Kafka Connect has its own in-memory objects that include data types and schemas, it allows for pluggable converters to allow storing these records in any format.
Kafka allows encrypting data on the wire, as it is piped from sources to Kafka and from Kafka to sinks. It also supports authentication (via SASL) and authorization.
Kafka also provides an audit log to track access—unauthorized and authorized. With some extra coding, it is also possible to track where the events in each topic came from and who modified them, so you can provide the entire lineage for each record.
The more agile way is to preserve as much of the raw data as possible and allow downstream apps to make their own decisions regarding data processing and aggregation
Kafka Connect is a part of Apache Kafka and provides a scalable and reliable way to move data between Kafka and other datastores.

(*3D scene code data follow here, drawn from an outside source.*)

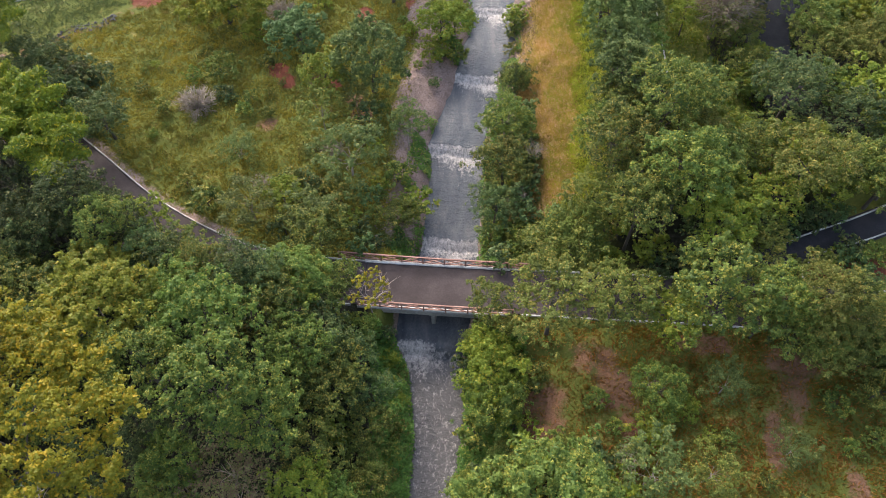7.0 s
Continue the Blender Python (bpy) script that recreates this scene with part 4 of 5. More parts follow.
# tall crowns of the west wood
for i, row in enumerate((("deep", -36.6, 27.4, 16.6, 4.2), ("green", -19.2, 45.6, 17.6, 3.8), ("green", -22.4, 51.4, 15.8, 3.8), ("mid", -25.4, 46.6, 17.0, 3.2), ("mid", -16.6, 45.0, 13.6, 3.2), ("green", -15.9, 51.8, 11.2, 3.0), ("mid", -12.4, 49.2, 9.2, 2.4),
                         ("mid", -18.6, 56.0, 12.0, 2.6), ("lime", -9.0, 35.2, 7.8, 1.5), ("green", -26.8, 54.8, 12.6, 3.0), ("amber", -30.0, 50.6, 17.2, 4.4), ("brown", -17.8, 18.6, 10.6, 2.2), ("green", -10.6, 40.6, 8.0, 1.9), ("brown", -16.8, 38.6, 12.2, 2.5), ("mid", -23.6, 39.4, 9.0, 2.4), ("olive", -20.6, 35.6, 8.6, 2.1), ("olive", -25.0, 34.8, 7.0, 1.7), ("lime", -13.2, 40.8, 9.8, 2.2), ("deep", -30.2, 35.2, 8.0, 2.0), ("lime", -13.0, 36.6, 9.6, 2.2), ("mid", -21.4, 30.6, 7.4, 2.0), ("lime", -10.9, 22.2, 10.2, 2.6), ("lime", -8.6, 19.0, 9.4, 2.3), ("lime", -11.9, 15.4, 9.6, 2.6), ("mid", -6.6, 15.2, 8.0, 2.2), ("olive", -14.4, 13.8, 9.2, 2.4), ("mid", -9.0, 25.4, 9.0, 2.0),
                         ("mid", -21.6, 57.4, 9.4, 2.0), ("deep", -26.4, 43.4, 10.0, 2.6), ("mid", -23.6, 41.8, 10.4, 2.4), ("deep", -28.6, 38.2, 8.8, 2.2), ("deep", -31.6, 41.0, 9.0, 2.4), ("deep", -33.6, 36.8, 8.4, 2.2), ("lime", -17.6, 57.2, 10.6, 2.2), ("dark", -22.0, 57.6, 13.4, 2.4), ("mid", -24.8, 57.8, 13.0, 2.2), ("dark", -19.8, 57.2, 13.0, 2.2), ("deep", -28.8, 58.6, 11.6, 2.4), ("dark", -31.4, 59.6, 11.6, 2.2))):
    crowned(*row, i)
# hillside trees
for i, row in enumerate((("amber", -35.3, 95.8, 10.4, 5.1), ("blue", -24.7, 90.4, 10.4, 3.2), ("blue", -26.6, 93.0, 9.0, 2.4), ("grey", -15.6, 86.2, 12.0, 4.3), ("lime", -20.3, 84.3, 10.6, 2.6), ("dark", -15.6, 101.8, 13.2, 3.7), ("green", -17.6, 107.2, 12.2, 3.4), ("green", -20.6, 110.6, 10.8, 3.8),
                         ("lime", -8.9, 95.6, 9.4, 2.7), ("lime", -7.4, 97.6, 8.6, 2.3), ("lime", -9.4, 92.6, 7.4, 1.8), ("airy", -10.4, 78.6, 10.2, 2.1), ("airy", -16.8, 82.8, 8.6, 2.0), ("lime", -30.6, 93.4, 8.2, 2.0), ("dark", -33.6, 105.2, 10.6, 2.0), ("dark", -32.7, 104.4, 8.8, 1.8), ("gold", -26.8, 104.4, 8.8, 1.1), ("gold", -22.4, 105.0, 8.2, 1.5), ("scrub", -32.4, 83.6, 7.0, 1.1), ("scrub", -31.4, 82.8, 6.9, 0.8))):
    crowned(*row, i)
# the tall wood beyond the lower road and along the slope
for i, row in enumerate((("lime", 19.5, 66.4, 13.4, 3.0), ("lime", 24.4, 70.2, 13.0, 2.8), ("olive", 8.2, 69.4, 12.4, 2.6), ("olive", 13.2, 73.6, 14.0, 2.8), ("olive", 18.6, 76.4, 14.0, 2.8), ("lime", 20.4, 79.4, 12.4, 2.4), ("lime", 25.6, 75.4, 12.8, 2.7), ("lime", 20.6, 70.2, 13.6, 2.6), ("lime", 30.4, 73.6, 12.4, 2.8), ("olive", 7.0, 66.6, 11.0, 2.4), ("lime", 29.4, 78.4, 11.6, 2.8), ("mid", 11.0, 81.2, 12.4, 3.0), ("mid", 9.4, 78.0, 12.0, 2.6),
                         ("mid", 16.0, 69.6, 17.2, 3.7), ("mid", 12.2, 66.8, 15.2, 3.1), ("mid", 10.4, 73.6, 15.2, 3.7), ("mid", 14.8, 77.6, 17.6, 3.7), ("olive", 27.2, 72.6, 15.8, 3.6), ("green", 19.4, 72.8, 14.4, 3.1), ("mid", 17.8, 80.6, 14.8, 3.3), ("olive", 21.6, 68.2, 12.6, 2.8), ("mid", 23.4, 75.2, 14.0, 3.0),
                         ("grey", 9.9, 97.6, 15.6, 4.1), ("grey", 10.4, 93.2, 14.6, 3.6), ("grey", 11.6, 84.6, 14.4, 3.6), ("grey", 11.2, 88.8, 14.0, 3.4), ("olive", 9.2, 106.8, 15.6, 3.7), ("green", 23.6, 105.4, 17.2, 5.0), ("green", 28.6, 108.8, 15.6, 4.2), ("olive", 23.4, 66.0, 11.6, 2.5), ("mid", 37.0, 75.0, 11.0, 2.8), ("olive", 32.9, 96.4, 13.2, 3.5), ("olive", 33.0, 92.6, 12.2, 2.9), ("amber", 36.2, 98.4, 13.2, 3.2), ("green", 33.4, 87.6, 11.2, 2.7), ("green", 27.2, 104.0, 13.4, 3.3), ("green", 34.4, 102.4, 12.6, 2.7), ("olive", 26.2, 97.6, 11.4, 2.2), ("lime", 27.0, 92.6, 10.2, 1.6), ("lime", 19.2, 97.2, 11.6, 2.1), ("lime", 25.7, 89.1, 10.4, 1.9), ("olive", 25.4, 95.0, 10.8, 2.2), ("green", 14.2, 91.0, 12.4, 2.3), ("grey", 13.8, 95.4, 13.0, 2.6), ("olive", 13.6, 86.4, 12.0, 2.2), ("grey", 14.2, 100.2, 13.0, 2.5), ("mid", 13.0, 104.0, 13.4, 2.6))):
    crowned(*row, i)
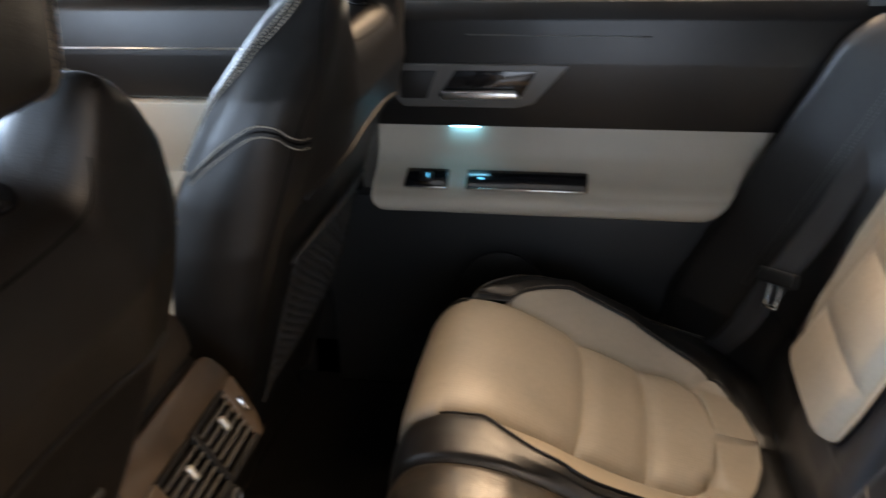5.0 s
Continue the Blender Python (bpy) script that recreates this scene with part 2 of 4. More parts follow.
def spline(pts, n, closed=False):
    """n points evenly along a Catmull-Rom curve through pts."""
    P = [np.array(p, float) for p in pts]
    fine = []
    k = len(P)
    seg = k if closed else k - 1
    for i in range(seg):
        p1, p2 = P[i], P[(i + 1) % k]
        p0 = P[(i - 1) % k] if closed or i > 0 else 2 * p1 - p2
        p3 = P[(i + 2) % k] if closed or i + 2 < k else 2 * p2 - p1
        for t in np.linspace(0, 1, 24, endpoint=False):
            fine.append(0.5 * (2 * p1 + (p2 - p0) * t + (2 * p0 - 5 * p1 + 4 * p2 - p3) * t ** 2 + (3 * p1 - p0 - 3 * p2 + p3) * t ** 3))
    fine.append(P[0] if closed else P[-1])
    fine = np.array(fine)
    d = np.concatenate([[0], np.cumsum(np.linalg.norm(np.diff(fine, axis=0), axis=1))])
    s = np.linspace(0, d[-1], n, endpoint=not closed)
    return [Vector([np.interp(q, d, fine[:, c]) for c in range(fine.shape[1])]) for q in s]


def tube_into(bm, pts, r, n=6, closed=False):
    rings = []
    k = len(pts)
    side = None
    for i, p in enumerate(pts):
        a = pts[(i - 1) % k] if closed or i > 0 else pts[0]
        b = pts[(i + 1) % k] if closed or i < k - 1 else pts[-1]
        t = (Vector(b) - Vector(a)).normalized()
        if side is None:
            side = t.orthogonal().normalized()
        side = (side - t * side.dot(t)).normalized()
        up = t.cross(side)
        rings.append([bm.verts.new(Vector(p) + side * (r * math.cos(q)) + up * (r * math.sin(q))) for q in
                      [2 * math.pi * j / n for j in range(n)]])
    for i in range(k if closed else k - 1):
        A, B = rings[i], rings[(i + 1) % k]
        for j in range(n):
            bm.faces.new((A[j], A[(j + 1) % n], B[(j + 1) % n], B[j]))
    if not closed:
        bm.faces.new(rings[0])
        bm.faces.new(rings[-1])


def tube(pts, r, n=6, closed=False):
    bm = bmesh.new()
    tube_into(bm, pts, r, n, closed)
    return bm


def rbox(c, s, bevel=0.004, seg=2, m=None):
    """A box with rounded edges: centre, full sizes."""
    bm = bmesh.new()
    bmesh.ops.create_cube(bm, size=1)
    bmesh.ops.scale(bm, vec=s, verts=bm.verts[:])
    if bevel:
        bmesh.ops.bevel(bm, geom=bm.edges[:], offset=min(bevel, 0.49 * min(s)), segments=seg, profile=0.5, affect="EDGES")
    bmesh.ops.transform(bm, matrix=Matrix.Translation(c) @ (m or Matrix.Identity(4)), verts=bm.verts[:])
    return bm


def prism(poly, axis, a, b, bevel=0.0, seg=2):
    """A polygon extruded along axis 'x', 'y' or 'z' from a to b; poly in the two other axes, in order."""
    bm = bmesh.new()
    k = "xyz".index(axis)

    def at(p, w):
        q = list(p)
        q.insert(k, w)
        return q
    lo = [bm.verts.new(at(p, a)) for p in poly]
    hi = [bm.verts.new(at(p, b)) for p in poly]
    bm.faces.new(lo)
    bm.faces.new(hi[::-1])
    n = len(poly)
    for i in range(n):
        bm.faces.new((lo[i], lo[(i + 1) % n], hi[(i + 1) % n], hi[i]))
    bmesh.ops.recalc_face_normals(bm, faces=bm.faces[:])
    if bevel:
        bmesh.ops.bevel(bm, geom=bm.edges[:], offset=bevel, segments=seg, profile=0.5, affect="EDGES")
    return bm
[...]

There is no need to install it separately.
Provides APIs and a runtime to develop and run connector plugins
Kafka Connect Sink is used to export data from Kafka to external databases.
Kafka Connect Source is used to import from external databases into Kafka.
You cannot have more sink tasks (= consumers) than the number of partitions
Kafka Connect runs as a cluster of worker processes
Kafka Connect also has a standalone mode
Look at the Connect worker log after deleting a connector, you should see all other connectors restarting their tasks. They are restarting in order to rebalance the remaining tasks between the workers and ensure equivalent workloads after a connector was removed.
bootstrap.servers: A list of Kafka brokers that Connect will work with
group.id: All workers with the same group ID are part of the same Connect cluster
key.converter: Set the converter for the key. Default is JSON format using the JSONConverter key.converter.schema.enable=true/false -- JSON messages can include a schema or be schema-less key.converter.schema.registry.url -- Avro
value.converter: Set the converter for the value. Default is JSON format using the JSONConverter value.converter.schema.enable=true/false -- JSON messages can include a schema or be schema-less value.converter.schema.registry.url -- Avro
rest.host.name and rest.port Connectors are typically configured and monitored through the REST API of Kafka Connect.
Connector plugins implement the connector API, which includes two parts:
Determining how many tasks will run for the connector - choosing the lower of max.tasks
Deciding how to split the data-copying work between the tasks
Getting configurations for the tasks from the workers and passing it along
When the source connector returns a list of records, which includes the source partition and offset for each record, the worker sends the records to Kafka brokers. If the brokers successfully acknowledge the records, the worker then stores the offsets of the records it sent to Kafka.
Sink connectors have an opposite but similar workflow: they read Kafka records, which already have a topic, partition, and offset identifiers. Then they call the connector put() method that should store those records in the destination system. If the connector reports success, they commit the offsets they’ve given to the connector back to Kafka, using the usual consumer commit methods.